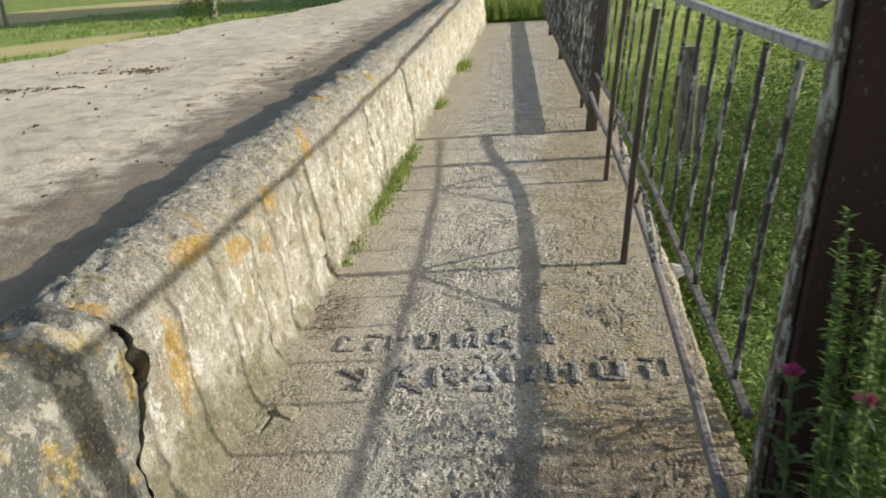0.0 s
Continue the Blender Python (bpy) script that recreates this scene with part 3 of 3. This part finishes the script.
part("web", bar_bm(post_line(0.100, 0.0), 0.148, 0.10, 4, 0.006, 0.01, 1, Vector((0, 1, 0))), M_MAROON, post)
part("flange", bar_bm(post_line(0.012, -0.008), 0.020, 0.050, 4, 0.004, 0.08, 2, Vector((0, 1, 0))), M_WORN, post, "weathered pale flange with flaking paint")
part("bracket", bar_bm([(0.70, 1.56, 1.28), (0.66, 1.62, 1.38), (0.64, 1.70, 1.50)], 0.03, 0.03, 4, 0.004, 0.05, 8), M_GREY, post)

# ---- stones of the inscription ----
inscription = thing("stone_inscription", (0, 2.4, 0), "two lines of grey flint stones set in the concrete", "inscription")
inscription.matrix_world = Matrix.Identity(4)
srnd = random.Random(11)


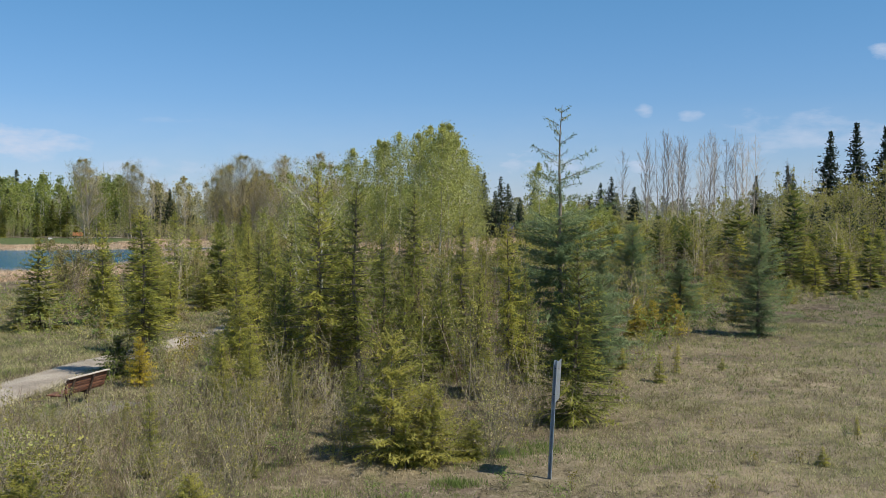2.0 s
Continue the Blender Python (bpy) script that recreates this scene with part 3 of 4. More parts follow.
build_blades("green_grass", gx, gy, 0.07 + 0.0016 * gd, 0.003 + 0.0002 * gd, 5, GREEN, "scattered fresh green grass tufts", "grass", 0.09, 13, 0.5)
gx, gy = fan(r, 12000, 64, 165)
ok = open_ground(gx, gy, 0.9)
gx, gy = gx[ok], gy[ok]
build_blades("dry_grass", gx, gy, np.full(len(gx), 0.34), np.full(len(gx), 0.02), 4, DRY, "rough dry grass by the marsh", "grass", 0.35, 15, 0.5)
gx, gy = np.concatenate([fan(r, 16000, 16, 36), fan(r, 16000, 36, 66)], axis=1)
ok = open_ground(gx, gy, 0.8) & (gx < -3.5 - 0.12 * gy)
gx, gy = gx[ok], gy[ok]
gd = np.hypot(gx, gy)
build_blades("dry_grass", gx, gy, 0.1 + 0.002 * gd, 0.003 + 0.0002 * gd, 4, DRY_GREEN, "yellowish spring grass beside the footpath", "grass", 0.1, 16, 0.6)
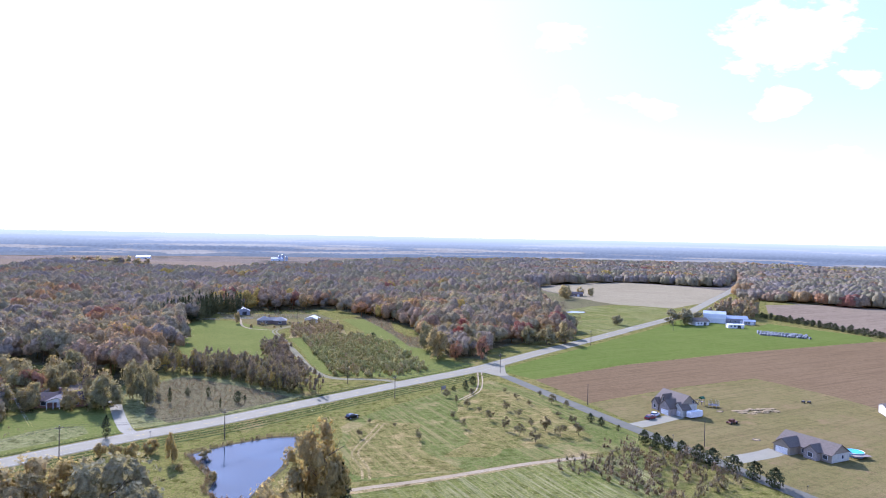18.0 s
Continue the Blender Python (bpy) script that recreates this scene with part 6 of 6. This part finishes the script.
rv = thing("camper_trailer", "white camper trailer parked beside the garage", "camper", 115.6, 390.5, 0, -70)
rv.matrix_world = rv.matrix_world @ Matrix.Diagonal((0.85, 0.85, 0.85, 1))
bm = bmesh.new()
add_prism(bm, [(-3.6, 0.55), (3.0, 0.55), (3.7, 1.3), (3.5, 2.9), (-3.4, 2.95), (-3.7, 2.4)], "x", -1.15, 1.15)
part("body", bm, WHITE_PAINT, rv)
for yy in (-2.2, -0.4, 1.6):
    add_window(rv, ("x", -1.15), yy, 1.5, 0.9, 0.6, None, DARK)
part("door", box(-1.2, -1.13, 0.3, 0.95, 0.7, 2.4), plain("cream_door", (0.7, 0.7, 0.68), 0.5), rv)
part("stripe", box(-1.17, -1.14, -3.5, 3.3, 1.15, 1.3), BLUE_PAINT, rv)
part("air_conditioner", box(-0.4, 0.4, -0.5, 0.5, 2.95, 3.2, bevel=0.08), WHITE_PAINT, rv)
part("drawbar", tube((0, 3.4, 0.5), (0, 4.8, 0.45), 0.07), STEEL, rv)
for sx in (-1, 1):
    for yy in (-0.9, 0.0):
        wheel(rv, sx * 1.0, yy)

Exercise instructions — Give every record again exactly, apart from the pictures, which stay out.

Answer to this exercise —
0.0 s
Continue the Blender Python (bpy) script that recreates this scene with part 3 of 3. This part finishes the script.
part("web", bar_bm(post_line(0.100, 0.0), 0.148, 0.10, 4, 0.006, 0.01, 1, Vector((0, 1, 0))), M_MAROON, post)
part("flange", bar_bm(post_line(0.012, -0.008), 0.020, 0.050, 4, 0.004, 0.08, 2, Vector((0, 1, 0))), M_WORN, post, "weathered pale flange with flaking paint")
part("bracket", bar_bm([(0.70, 1.56, 1.28), (0.66, 1.62, 1.38), (0.64, 1.70, 1.50)], 0.03, 0.03, 4, 0.004, 0.05, 8), M_GREY, post)

# ---- stones of the inscription ----
inscription = thing("stone_inscription", (0, 2.4, 0), "two lines of grey flint stones set in the concrete", "inscription")
inscription.matrix_world = Matrix.Identity(4)
srnd = random.Random(11)


2.0 s
Continue the Blender Python (bpy) script that recreates this scene with part 3 of 4. More parts follow.
build_blades("green_grass", gx, gy, 0.07 + 0.0016 * gd, 0.003 + 0.0002 * gd, 5, GREEN, "scattered fresh green grass tufts", "grass", 0.09, 13, 0.5)
gx, gy = fan(r, 12000, 64, 165)
ok = open_ground(gx, gy, 0.9)
gx, gy = gx[ok], gy[ok]
build_blades("dry_grass", gx, gy, np.full(len(gx), 0.34), np.full(len(gx), 0.02), 4, DRY, "rough dry grass by the marsh", "grass", 0.35, 15, 0.5)
gx, gy = np.concatenate([fan(r, 16000, 16, 36), fan(r, 16000, 36, 66)], axis=1)
ok = open_ground(gx, gy, 0.8) & (gx < -3.5 - 0.12 * gy)
gx, gy = gx[ok], gy[ok]
gd = np.hypot(gx, gy)
build_blades("dry_grass", gx, gy, 0.1 + 0.002 * gd, 0.003 + 0.0002 * gd, 4, DRY_GREEN, "yellowish spring grass beside the footpath", "grass", 0.1, 16, 0.6)
18.0 s
Continue the Blender Python (bpy) script that recreates this scene with part 6 of 6. This part finishes the script.
rv = thing("camper_trailer", "white camper trailer parked beside the garage", "camper", 115.6, 390.5, 0, -70)
rv.matrix_world = rv.matrix_world @ Matrix.Diagonal((0.85, 0.85, 0.85, 1))
bm = bmesh.new()
add_prism(bm, [(-3.6, 0.55), (3.0, 0.55), (3.7, 1.3), (3.5, 2.9), (-3.4, 2.95), (-3.7, 2.4)], "x", -1.15, 1.15)
part("body", bm, WHITE_PAINT, rv)
for yy in (-2.2, -0.4, 1.6):
    add_window(rv, ("x", -1.15), yy, 1.5, 0.9, 0.6, None, DARK)
part("door", box(-1.2, -1.13, 0.3, 0.95, 0.7, 2.4), plain("cream_door", (0.7, 0.7, 0.68), 0.5), rv)
part("stripe", box(-1.17, -1.14, -3.5, 3.3, 1.15, 1.3), BLUE_PAINT, rv)
part("air_conditioner", box(-0.4, 0.4, -0.5, 0.5, 2.95, 3.2, bevel=0.08), WHITE_PAINT, rv)
part("drawbar", tube((0, 3.4, 0.5), (0, 4.8, 0.45), 0.07), STEEL, rv)
for sx in (-1, 1):
    for yy in (-0.9, 0.0):
        wheel(rv, sx * 1.0, yy)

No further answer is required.